|09-03-2016 04:01 AM|
My buddy has my old '80's rockhopper.
But my kids each have one of your vintage. Decent bikes. Just ride it with your kids. Vbrake will be fine. One of ours has discs and the other vbrakes. I hardly notice the difference
|07-18-2016 05:51 PM|
Ride and enjoy as is no upgrades necessary.... (fix the brake issue with better pads/clean the rims).
Discs totally unnecessary, remember people have been riding bikes a century+ without them. I use to be more porky (~200lbs) dry, probably about your weight with a pack/water/tools n' gear), never had a problem with v-brake stopping power. Also cheap discs will just be a PITA and more trouble than they are worth.
Same thing with a cheap fork....
See the what are you riding thread; the bike I ride most often and put the most miles on is a 1998 Raleigh hardtail, with v-brakes, and an equally old Manitou fork, oil leak and all. MORE than enough to knock out training rides on (I typically do 15-20miles a day), and I'd think for just putting around the neighborhood with kids, what you posted looks good!
edit: I use to have a rigid cro-moly Rockhopper. Got stolen the first year I was a college kid at U of A
|07-12-2016 10:56 PM|
get some new (higher quality) pads, and get a heavier spring for the front fork.
like said above, converting to disk will cost more than a newer/better used bike
|07-08-2016 12:58 PM|
i would fist start out with either taking a file and really roughing up the brake pads to pull the hard/glazed rubber off or get new pads all together. v-brakes should be able to stop you, but if the pads got hard, which they tend to do over time, then they don't brake worth a shit. i'm 225 and v-brakes weren't bad if you're not doing super steep runs.
which model Axel is it? it may need to be pulled apart and freshened up and you can possibly buy a heavier spring and turn the compression damper up if your model came with that. if you find a $200 fork new or used, then a $70 wheel (which is cheap) and add a disk brake you are getting into the $300-$400 range. at that point you may be able to buy a used bike that is better than yours for that price and sell your bike to recoup some money.

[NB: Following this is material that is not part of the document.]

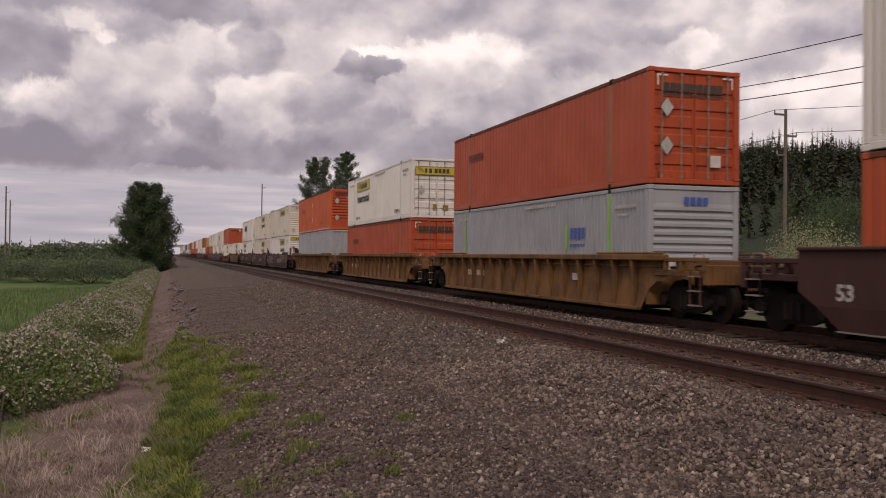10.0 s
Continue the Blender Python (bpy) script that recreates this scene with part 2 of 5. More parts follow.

I would start with the brake pads and go from there.
|07-07-2016 04:47 PM|
So I have had this bike for over ten years and it maybe has only 5mi on it. Needless to say it is going to waste. Now with my kids wanting to ride more often I would like to dust the cobwebs off, but also improve it if possible.
My two main concerns are the front shock (which is way to soft) and the brakes. I'm 220lbs and it feels like I go right through the v brakes. So is there a 200.00 front shock worth a darn and is it worth putting disk on it? It will be ridden around Tahoe most of the time as my parents have a house up there and some down hill playing at kirkwood, but nothing competition. I just don't see any reason to buy a whole bike when I could do a few things with this one for now. Of course I could be way out of line.... Any advise blunt or not is appreciated.